Have you Googled yourself lately?
If you use the Internet, then you most likely have a personal brand. Your personal brand is essentially how you choose to present yourself and how you are perceived. Online, your personal brand is made up of your social media presence, personal blog or website, any online comments you’ve made, and how people respond to you.
“Your online personal brand reflects what you do and what you’re good at. It’s what you want someone to instantly know about you,” says Galen Mooney, a 2012 UVM graduate who specializes in branding for entrepreneurs at her company, Success Measured, located in Cambridge, Mass.
Mooney is teaching an online course, Managing Your Online Personal Brand, at UVM during Winter Session. She tells students that if they want to build their personal brand online, it’s never too early – or too late – to start.
Start Building Your Personal Brand Online Now
“You don’t have to wait until you’re out of college or getting ready to start your career. I started building my personal brand in high school,” she says. “There seems to be a fear of starting, but it’s better to start early and change as you grow.”
Mooney explains that people are often reluctant to establish their personal brand because they can’t find one particular niche or area of expertise to focus on. “What you need to realize is that a personal brand can change or develop over time. Pick something you’re interested in and excited about right now. As you grow, and your career develops, you can add to it,” she says.

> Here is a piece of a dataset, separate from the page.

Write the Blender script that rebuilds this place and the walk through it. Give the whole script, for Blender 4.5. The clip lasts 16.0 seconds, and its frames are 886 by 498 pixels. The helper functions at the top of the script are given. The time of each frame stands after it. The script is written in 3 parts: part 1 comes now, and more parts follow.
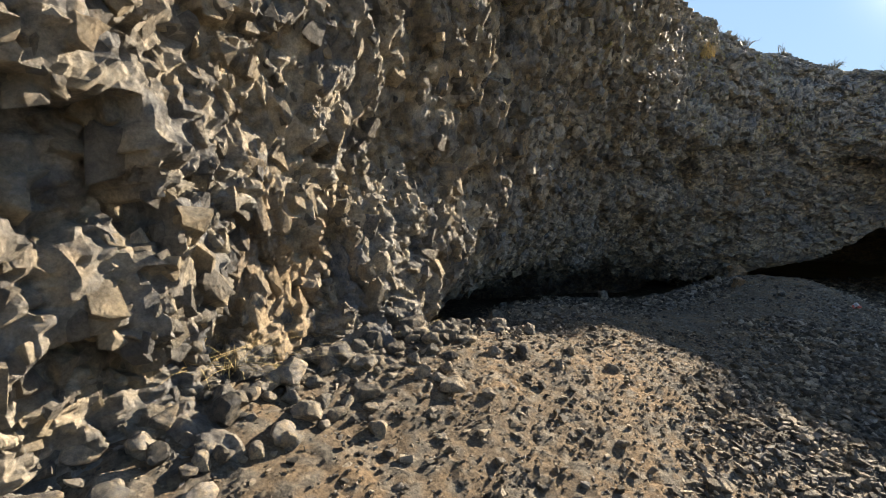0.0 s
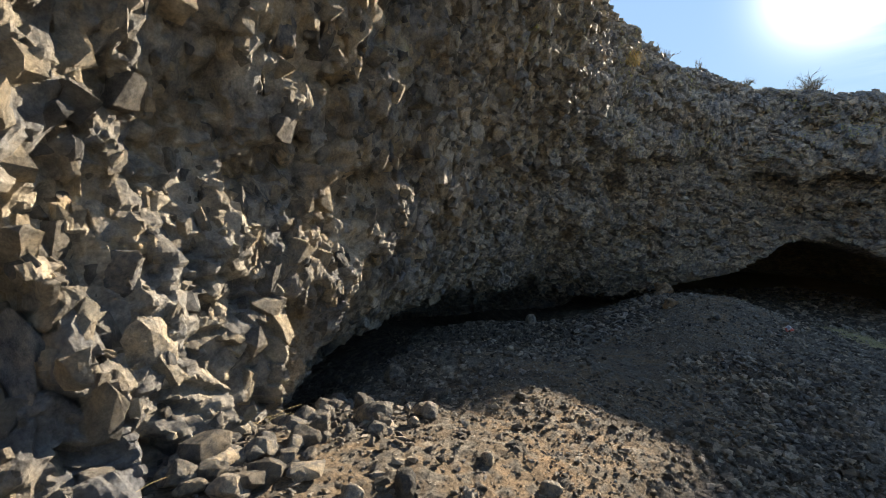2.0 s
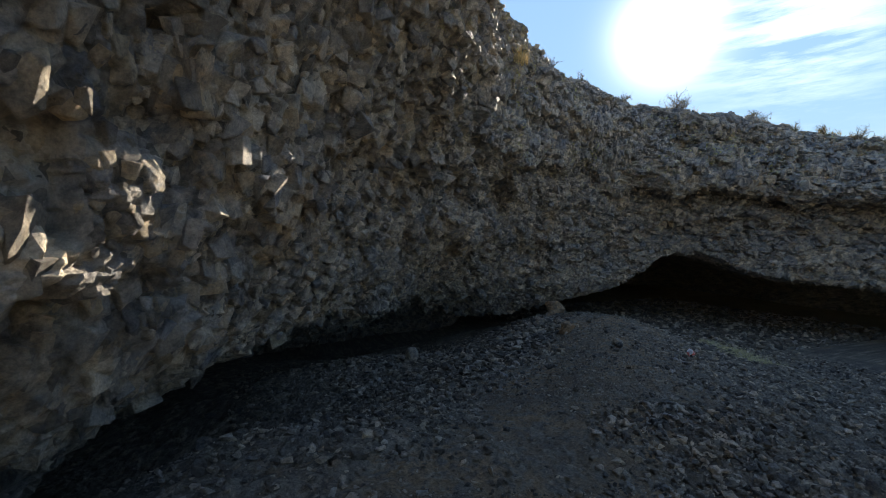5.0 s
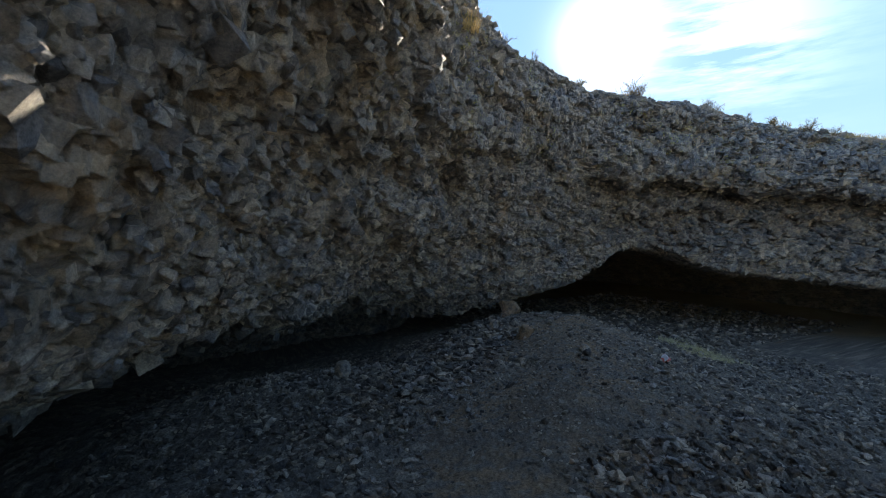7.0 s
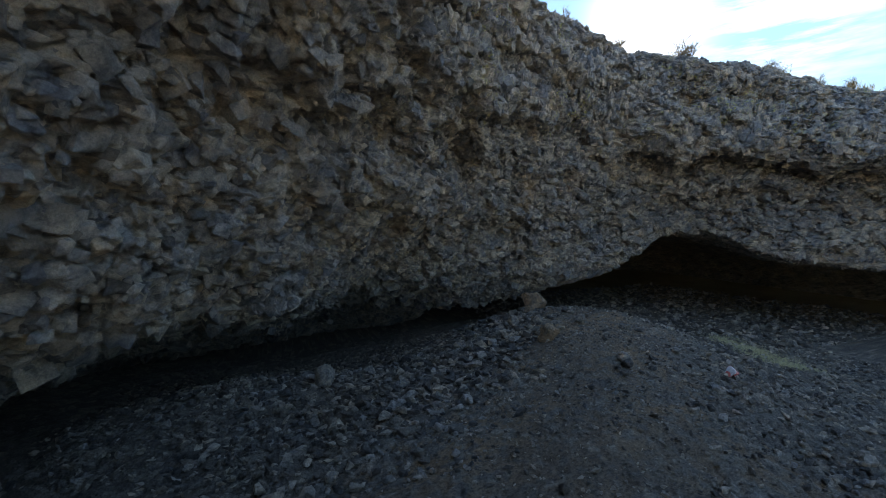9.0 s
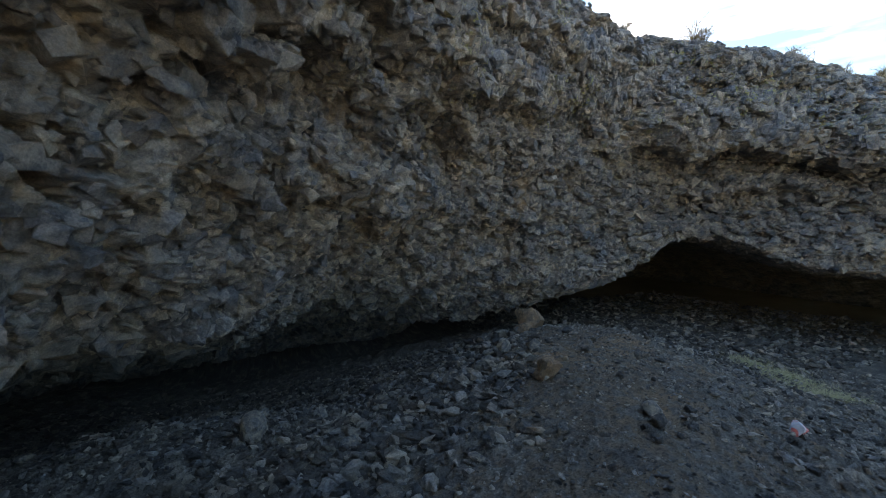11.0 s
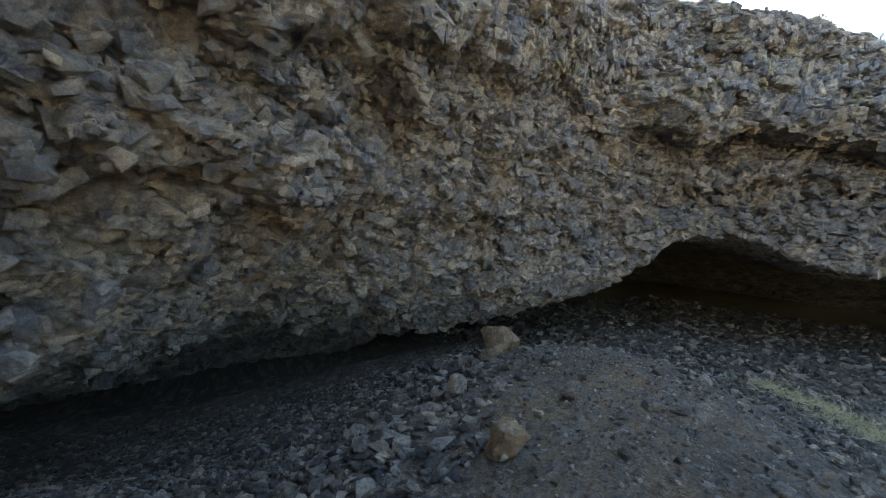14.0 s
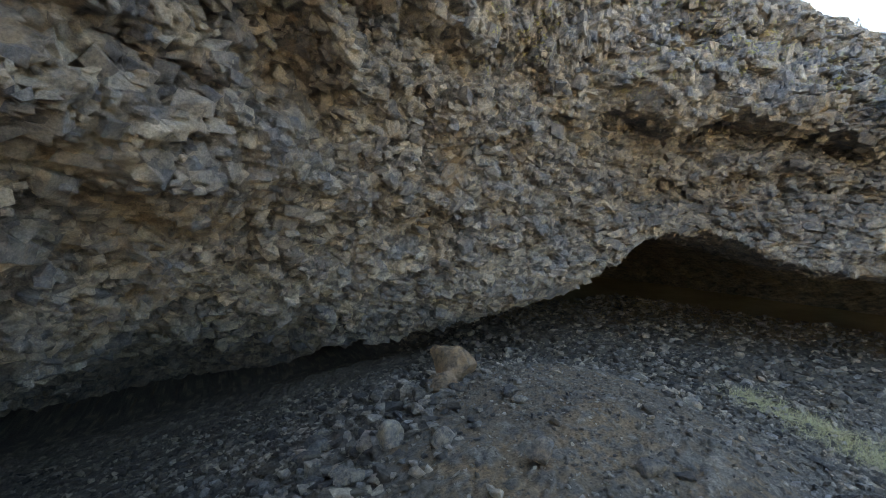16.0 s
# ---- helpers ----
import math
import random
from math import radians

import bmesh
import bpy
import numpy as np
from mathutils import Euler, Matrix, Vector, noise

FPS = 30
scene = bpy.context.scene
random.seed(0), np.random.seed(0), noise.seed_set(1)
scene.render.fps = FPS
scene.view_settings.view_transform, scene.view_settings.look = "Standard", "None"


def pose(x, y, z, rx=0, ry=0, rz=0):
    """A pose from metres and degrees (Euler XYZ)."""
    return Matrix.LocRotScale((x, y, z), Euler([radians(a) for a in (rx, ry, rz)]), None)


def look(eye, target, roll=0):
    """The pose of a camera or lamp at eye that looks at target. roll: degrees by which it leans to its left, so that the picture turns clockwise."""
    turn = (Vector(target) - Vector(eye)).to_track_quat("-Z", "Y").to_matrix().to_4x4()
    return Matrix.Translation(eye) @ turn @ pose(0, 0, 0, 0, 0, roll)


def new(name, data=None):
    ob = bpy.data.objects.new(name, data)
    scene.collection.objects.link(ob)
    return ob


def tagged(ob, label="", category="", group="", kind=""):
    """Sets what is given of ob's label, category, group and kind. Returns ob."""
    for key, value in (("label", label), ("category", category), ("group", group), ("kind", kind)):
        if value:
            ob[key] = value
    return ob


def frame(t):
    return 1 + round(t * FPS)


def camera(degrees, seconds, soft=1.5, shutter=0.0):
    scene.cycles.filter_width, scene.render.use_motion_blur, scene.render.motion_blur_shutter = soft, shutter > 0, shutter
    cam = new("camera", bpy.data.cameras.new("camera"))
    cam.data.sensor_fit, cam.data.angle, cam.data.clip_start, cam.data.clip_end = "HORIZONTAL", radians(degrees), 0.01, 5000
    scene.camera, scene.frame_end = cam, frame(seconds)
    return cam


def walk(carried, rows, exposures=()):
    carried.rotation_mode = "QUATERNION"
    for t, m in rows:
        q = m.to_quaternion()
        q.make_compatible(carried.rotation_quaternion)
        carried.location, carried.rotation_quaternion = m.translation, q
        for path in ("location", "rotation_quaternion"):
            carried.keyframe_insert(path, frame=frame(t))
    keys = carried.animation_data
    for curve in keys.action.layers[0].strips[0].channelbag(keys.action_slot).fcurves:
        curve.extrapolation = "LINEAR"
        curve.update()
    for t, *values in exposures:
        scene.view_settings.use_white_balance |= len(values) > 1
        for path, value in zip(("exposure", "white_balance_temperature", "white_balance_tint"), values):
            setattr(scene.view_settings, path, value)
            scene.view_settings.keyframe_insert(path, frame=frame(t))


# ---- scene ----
cam = camera(87.9, 16.0, soft=0.9)
METRES, EYE, TILT, LEAN, TURN = 12.0, 1.5, -4.3, 0.0, 0.0
ROWS = [
    (0.0, 0.0, 0.0, 0.0, 0.0, -0.0, -0.0),
    (0.5, 0.0156, 0.0336, 0.0077, -3.04, 0.69, 0.21),
    (1.0, 0.0232, 0.0721, 0.0107, -5.54, 1.59, 0.38),
    (1.5, 0.0312, 0.1021, 0.0179, -6.71, 1.66, 0.41),
    (2.0, 0.0451, 0.137, 0.0207, -8.61, 1.24, 0.48),
    (2.5, 0.0522, 0.1697, 0.0207, -11.99, 1.32, 0.75),
    (3.0, 0.0579, 0.1972, 0.0286, -15.01, 1.69, 0.86),
    (3.5, 0.0737, 0.2211, 0.028, -17.25, 2.13, 0.98),
    (4.0, 0.0836, 0.251, 0.0299, -19.36, 2.69, 1.27),
    (4.5, 0.0951, 0.2785, 0.0324, -20.28, 2.93, 1.36),
    (5.0, 0.1184, 0.3021, 0.0313, -22.37, 2.89, 1.52),
    (7.5, 0.2071, 0.4344, 0.0279, -28.68, 2.14, 2.1),
    (8.0, 0.235, 0.4573, 0.0264, -27.12, 1.2, 2.0),
    (10.5, 0.3261, 0.5806, 0.0284, -23.26, 1.44, 1.79),
    (11.0, 0.3506, 0.6067, 0.0312, -24.72, 1.71, 1.9),
    (11.5, 0.3668, 0.6222, 0.0306, -25.86, 1.79, 1.97),
    (12.0, 0.3861, 0.6445, 0.0317, -24.8, 1.83, 1.86),
    (12.5, 0.4098, 0.6666, 0.0291, -24.59, 2.02, 1.83),
    (13.0, 0.4275, 0.6854, 0.0302, -26.33, 1.82, 1.98),
    (13.5, 0.4454, 0.7104, 0.0339, -26.69, 1.86, 1.97),
    (14.0, 0.4706, 0.7316, 0.033, -25.55, 1.76, 1.8),
    (14.5, 0.4887, 0.7495, 0.0361, -25.97, 1.19, 1.87),
    (15.0, 0.5011, 0.7777, 0.0385, -26.86, 1.04, 1.98),
    (15.5, 0.5134, 0.7976, 0.0422, -27.92, 1.23, 2.06),
    (16.0, 0.537, 0.8114, 0.0405, -29.77, 1.18, 2.18),
]
EXPOSURES = ((0, 2.2, 7800, 11), (3.0, 2.1, 7400, 11), (8.0, 2.5, 6900, 10), (10.3, 2.85, 7000, 10), (11.6, 3.0, 7200, 11), (11.9, 1.5, 7200, 10), (12.1, 1.98, 7500, 11), (12.5, 2.7, 7600, 11), (13.3, 3.4, 7900, 12), (14.0, 3.65, 8000, 13), (16.0, 4.0, 8600, 14))
walk(cam, [(t, pose(0, 0, EYE, TILT, LEAN, TURN) @ pose(METRES * x, METRES * y, METRES * z, 90 + pitch, roll, yaw)) for t, x, y, z, yaw, pitch, roll in ROWS], EXPOSURES)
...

So, what does your brand say about you? What do you want it to say? Mooney offers 5 tips for improving and maintaining your online personal brand.
It’s All about Engagement
If you want to build your personal brand online, one of the best ways to start is to focus on engagement. Connect with people online by finding a community that shares your area of interest or expertise. For example, if you’re interested in public relations, journalism or marketing, Twitter is a good place to engage. If you’re an artist or graphic designer, connect with other creative people on Dribbble. Industry or location-based LinkedIn groups are also an effective way to engage with like-minded individuals.
Keep it Clean
Did you recently apply for a job? Like it or not, potential employers are searching online to learn more about you. “Employers will try to find you on a different channels. So you need to look at yourself as if you were an employer,” she says. Mooney advises that you go into Google from scratch (sign out of Google, clear your browser history, and clear your browser cache), enter your search terms and see what results come up.

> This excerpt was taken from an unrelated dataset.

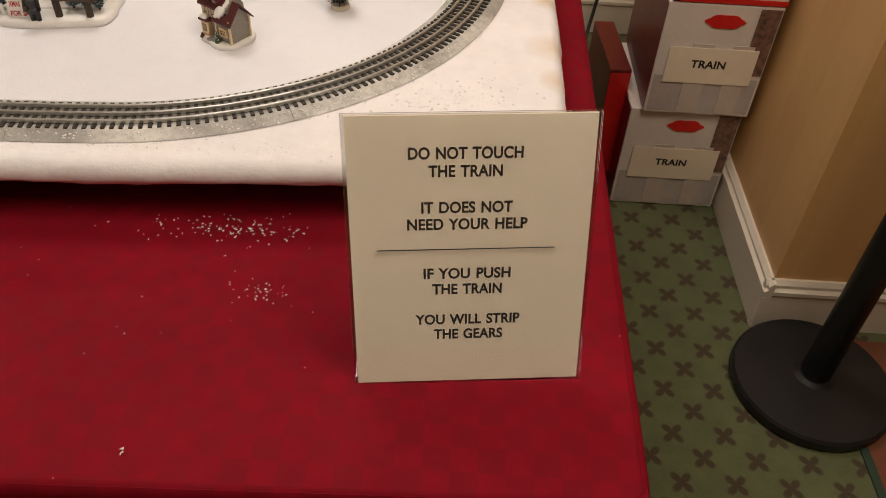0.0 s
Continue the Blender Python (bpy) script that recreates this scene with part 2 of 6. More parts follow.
def ball(bm, x, y, z, r, n=10, mi=0, sz=1.0):
    k = max(4, n // 2 + 1)
    lathe(bm, [(r * math.sin(math.pi * i / k), -r * sz * math.cos(math.pi * i / k)) for i in range(k + 1)], n, x, y, z, mi=mi)
    return bm


def rod(bm, a, b, r, n=8, r2=None, mi=0):
    a, b = Vector(a), Vector(b)
    q = (b - a).to_track_quat("Z", "Y").to_matrix().to_4x4()
    m0 = Matrix.Translation(a) @ q
    L = (b - a).length
    loft(bm, [circle(r, 0, n, m=m0), circle(r2 if r2 is not None else r, L, n, m=m0)], mi=mi)
    return bm


def tube(bm, pts, r, n=6, mi=0):
    pts = [Vector(p) for p in pts]
    rings = []
    for i, p in enumerate(pts):
        d = (pts[min(i + 1, len(pts) - 1)] - pts[max(i - 1, 0)]).normalized()
        m0 = Matrix.Translation(p) @ d.to_track_quat("Z", "Y").to_matrix().to_4x4()
        rings.append(circle(r, 0, n, m=m0))
    loft(bm, rings, mi=mi)
    return bm


def slab(bm, outline, z0, z1, mi=0):
    loft(bm, [[Vector((x, y, z0)) for x, y in outline], [Vector((x, y, z1)) for x, y in outline]], mi=mi)
    return bm


def gable(bm, x0, x1, y0, y1, z0, z1, over=0.0, t=0.004, axis="y", mi=0):
    """A pitched roof of thickness t; the ridge runs along axis."""
    def P(u, v, z):
        return (u, v, z) if axis == "y" else (v, u, z)
    if axis == "x":
        x0, x1, y0, y1 = y0, y1, x0, x1
    c, s = (x0 + x1) / 2, (z1 - z0) / ((x1 - x0) / 2)
    a0, a1, b0, b1 = x0 - over, x1 + over, y0 - over, y1 + over
    ze = z0 - over * s
    for u in (a0, a1):
        pts = [P(u, b0, ze), P(c, b0, z1), P(c, b1, z1), P(u, b1, ze)]
        pts += [(p[0], p[1], p[2] + t) for p in pts]
        hull(bm, pts, ((0, 1, 2, 3), (4, 5, 6, 7), (0, 1, 5, 4), (1, 2, 6, 5), (2, 3, 7, 6), (3, 0, 4, 7)), mi)
    return bm


def house_block(bm, x0, x1, y0, y1, z0, z1, zr, axis="y", mi=0):
    """Walls with gables up to zr."""
    if axis == "y":
        c = (x0 + x1) / 2
        pts = [(x0, y0, z0), (x1, y0, z0), (x1, y0, z1), (c, y0, zr), (x0, y0, z1), (x0, y1, z0), (x1, y1, z0), (x1, y1, z1), (c, y1, zr), (x0, y1, z1)]
    else:
        c = (y0 + y1) / 2
        pts = [(x0, y0, z0), (x0, y1, z0), (x0, y1, z1), (x0, c, zr), (x0, y0, z1), (x1, y0, z0), (x1, y1, z0), (x1, y1, z1), (x1, c, zr), (x1, y0, z1)]
    hull(bm, pts, ((0, 1, 2, 3, 4), (5, 6, 7, 8, 9), (0, 1, 6, 5), (1, 2, 7, 6), (2, 3, 8, 7), (3, 4, 9, 8), (4, 0, 5, 9)), mi)
    return bm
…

“It’s not to say that employers don’t want to see personality, they do,” she says, adding that it’s important to find the right balance between the personal and professional. You don’t want to be boring, but you also don’t want to be posting inappropriate or sensitive material that could turn off prospective employers.
A helpful tip is to learn from more seasoned professionals. “Think about the people in your industry who have a strong personal brand,” Mooney says. “Who are those people you want to emulate, and how do they represent themselves online?”
Choose Your Channels Wisely
Twitter, Instagram, LinkedIn, Facebook, Google+. Which ones do you choose? First of all, don’t spread yourself too thin. Mooney advises to keep your social media presence to just a couple of channels.
“Don’t overwhelm yourself. You don’t have to be everywhere on social media,” she says. “It’s better to pick one or two channels that work for you and for your audience.”
Improving a Negative Brand
What if there is something negative online about you, or you put something up that you now regret?
Mooney suggests removing or deleting any old posts that don’t represent you in a positive light. If there is something disparaging about you posted by another person on a channel such as YouTube or Facebook, try emailing the third party to have it removed.
To help make any unflattering material less prominent in your Google search results, Mooney advises that you engage on social media sites, comment on blogs, and post new material.
“Be sure to put positive things out there and create opportunities for yourself,” Mooney says. “Create your own website, start a blog, or join Twitter.”
How do you know if you have a successful online brand? “It all goes back to engagement,” Mooney says.
“Engagement is a big metric for me. It’s great to put stuff online, but if you’re not getting people to respond, then you need to reevaluate your approach,” she says. “Traffic is a good metric, but it’s also important to have quality people engaging with you.”
Building a personal brand doesn’t happen overnight, but Mooney says the sooner you start, the quicker you’ll see an impact. Taking that first step toward establishing your social presence and creating your personal brand will eventually pay off in spades.